*Work instructions*:
Would you transcribe the listing that follows, character for character, and omit its images?

· · ·

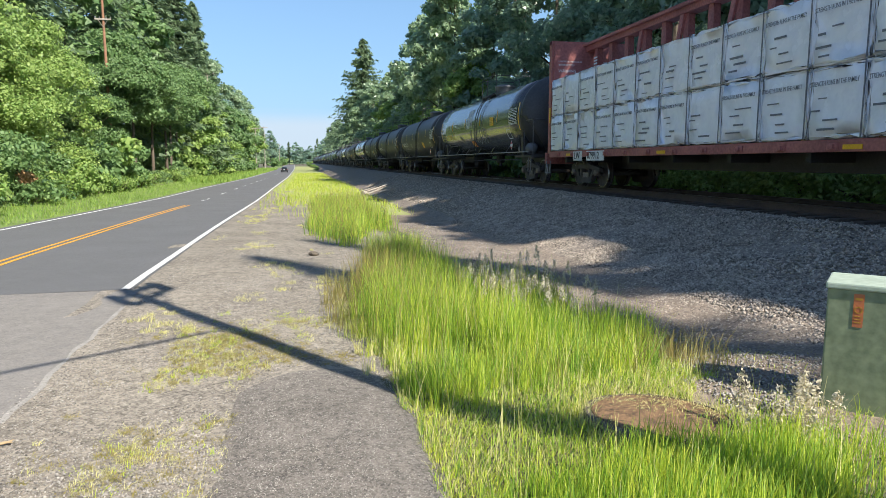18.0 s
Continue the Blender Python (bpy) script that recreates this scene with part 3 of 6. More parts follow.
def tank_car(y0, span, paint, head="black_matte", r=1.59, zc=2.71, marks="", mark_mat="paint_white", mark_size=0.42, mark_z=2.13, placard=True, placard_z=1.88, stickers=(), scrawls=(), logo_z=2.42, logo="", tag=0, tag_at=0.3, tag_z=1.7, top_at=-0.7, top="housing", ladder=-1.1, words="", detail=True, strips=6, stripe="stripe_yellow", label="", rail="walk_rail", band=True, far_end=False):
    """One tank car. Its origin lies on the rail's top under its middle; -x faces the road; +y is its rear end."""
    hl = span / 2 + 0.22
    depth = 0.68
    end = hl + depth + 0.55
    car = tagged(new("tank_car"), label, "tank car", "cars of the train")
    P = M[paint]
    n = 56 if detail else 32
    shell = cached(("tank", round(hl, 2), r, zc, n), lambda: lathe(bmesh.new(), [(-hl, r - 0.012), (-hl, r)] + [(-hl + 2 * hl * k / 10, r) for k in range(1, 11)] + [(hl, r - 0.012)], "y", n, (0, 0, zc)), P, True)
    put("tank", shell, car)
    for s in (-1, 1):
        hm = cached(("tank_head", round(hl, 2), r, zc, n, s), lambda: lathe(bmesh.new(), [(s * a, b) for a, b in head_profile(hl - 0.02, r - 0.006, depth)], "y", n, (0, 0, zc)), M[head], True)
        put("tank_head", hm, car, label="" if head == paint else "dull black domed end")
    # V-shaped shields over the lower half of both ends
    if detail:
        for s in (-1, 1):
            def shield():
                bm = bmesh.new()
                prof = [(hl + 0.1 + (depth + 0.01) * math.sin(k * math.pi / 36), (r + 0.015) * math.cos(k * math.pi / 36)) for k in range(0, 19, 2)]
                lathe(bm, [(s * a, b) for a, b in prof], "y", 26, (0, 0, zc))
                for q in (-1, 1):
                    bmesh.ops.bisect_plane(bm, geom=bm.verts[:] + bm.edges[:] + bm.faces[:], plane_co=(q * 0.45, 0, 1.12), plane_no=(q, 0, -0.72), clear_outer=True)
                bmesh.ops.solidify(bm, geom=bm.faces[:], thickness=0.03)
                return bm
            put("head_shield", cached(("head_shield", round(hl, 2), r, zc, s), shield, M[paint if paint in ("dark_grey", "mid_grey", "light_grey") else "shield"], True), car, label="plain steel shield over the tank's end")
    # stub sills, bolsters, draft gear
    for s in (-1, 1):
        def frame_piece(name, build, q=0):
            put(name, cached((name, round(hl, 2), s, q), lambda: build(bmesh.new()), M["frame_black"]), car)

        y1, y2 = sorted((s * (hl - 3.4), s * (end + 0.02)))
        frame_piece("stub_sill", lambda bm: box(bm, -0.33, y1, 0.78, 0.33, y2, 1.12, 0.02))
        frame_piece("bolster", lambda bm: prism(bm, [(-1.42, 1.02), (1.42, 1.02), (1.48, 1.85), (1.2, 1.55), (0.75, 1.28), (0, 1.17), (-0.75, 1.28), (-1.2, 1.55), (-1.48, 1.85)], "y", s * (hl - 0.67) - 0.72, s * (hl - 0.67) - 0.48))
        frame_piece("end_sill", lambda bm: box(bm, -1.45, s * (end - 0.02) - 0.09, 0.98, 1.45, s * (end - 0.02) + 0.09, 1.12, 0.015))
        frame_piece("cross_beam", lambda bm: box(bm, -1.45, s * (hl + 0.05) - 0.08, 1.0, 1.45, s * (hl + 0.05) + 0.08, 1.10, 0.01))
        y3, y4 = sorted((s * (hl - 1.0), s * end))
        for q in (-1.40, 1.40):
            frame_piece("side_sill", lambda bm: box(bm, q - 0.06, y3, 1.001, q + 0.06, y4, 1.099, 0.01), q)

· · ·

*Exercise answer*:
18.0 s
Continue the Blender Python (bpy) script that recreates this scene with part 3 of 6. More parts follow.
def tank_car(y0, span, paint, head="black_matte", r=1.59, zc=2.71, marks="", mark_mat="paint_white", mark_size=0.42, mark_z=2.13, placard=True, placard_z=1.88, stickers=(), scrawls=(), logo_z=2.42, logo="", tag=0, tag_at=0.3, tag_z=1.7, top_at=-0.7, top="housing", ladder=-1.1, words="", detail=True, strips=6, stripe="stripe_yellow", label="", rail="walk_rail", band=True, far_end=False):
    """One tank car. Its origin lies on the rail's top under its middle; -x faces the road; +y is its rear end."""
    hl = span / 2 + 0.22
    depth = 0.68
    end = hl + depth + 0.55
    car = tagged(new("tank_car"), label, "tank car", "cars of the train")
    P = M[paint]
    n = 56 if detail else 32
    shell = cached(("tank", round(hl, 2), r, zc, n), lambda: lathe(bmesh.new(), [(-hl, r - 0.012), (-hl, r)] + [(-hl + 2 * hl * k / 10, r) for k in range(1, 11)] + [(hl, r - 0.012)], "y", n, (0, 0, zc)), P, True)
    put("tank", shell, car)
    for s in (-1, 1):
        hm = cached(("tank_head", round(hl, 2), r, zc, n, s), lambda: lathe(bmesh.new(), [(s * a, b) for a, b in head_profile(hl - 0.02, r - 0.006, depth)], "y", n, (0, 0, zc)), M[head], True)
        put("tank_head", hm, car, label="" if head == paint else "dull black domed end")
    # V-shaped shields over the lower half of both ends
    if detail:
        for s in (-1, 1):
            def shield():
                bm = bmesh.new()
                prof = [(hl + 0.1 + (depth + 0.01) * math.sin(k * math.pi / 36), (r + 0.015) * math.cos(k * math.pi / 36)) for k in range(0, 19, 2)]
                lathe(bm, [(s * a, b) for a, b in prof], "y", 26, (0, 0, zc))
                for q in (-1, 1):
                    bmesh.ops.bisect_plane(bm, geom=bm.verts[:] + bm.edges[:] + bm.faces[:], plane_co=(q * 0.45, 0, 1.12), plane_no=(q, 0, -0.72), clear_outer=True)
                bmesh.ops.solidify(bm, geom=bm.faces[:], thickness=0.03)
                return bm
            put("head_shield", cached(("head_shield", round(hl, 2), r, zc, s), shield, M[paint if paint in ("dark_grey", "mid_grey", "light_grey") else "shield"], True), car, label="plain steel shield over the tank's end")
    # stub sills, bolsters, draft gear
    for s in (-1, 1):
        def frame_piece(name, build, q=0):
            put(name, cached((name, round(hl, 2), s, q), lambda: build(bmesh.new()), M["frame_black"]), car)

        y1, y2 = sorted((s * (hl - 3.4), s * (end + 0.02)))
        frame_piece("stub_sill", lambda bm: box(bm, -0.33, y1, 0.78, 0.33, y2, 1.12, 0.02))
        frame_piece("bolster", lambda bm: prism(bm, [(-1.42, 1.02), (1.42, 1.02), (1.48, 1.85), (1.2, 1.55), (0.75, 1.28), (0, 1.17), (-0.75, 1.28), (-1.2, 1.55), (-1.48, 1.85)], "y", s * (hl - 0.67) - 0.72, s * (hl - 0.67) - 0.48))
        frame_piece("end_sill", lambda bm: box(bm, -1.45, s * (end - 0.02) - 0.09, 0.98, 1.45, s * (end - 0.02) + 0.09, 1.12, 0.015))
        frame_piece("cross_beam", lambda bm: box(bm, -1.45, s * (hl + 0.05) - 0.08, 1.0, 1.45, s * (hl + 0.05) + 0.08, 1.10, 0.01))
        y3, y4 = sorted((s * (hl - 1.0), s * end))
        for q in (-1.40, 1.40):
            frame_piece("side_sill", lambda bm: box(bm, q - 0.06, y3, 1.001, q + 0.06, y4, 1.099, 0.01), q)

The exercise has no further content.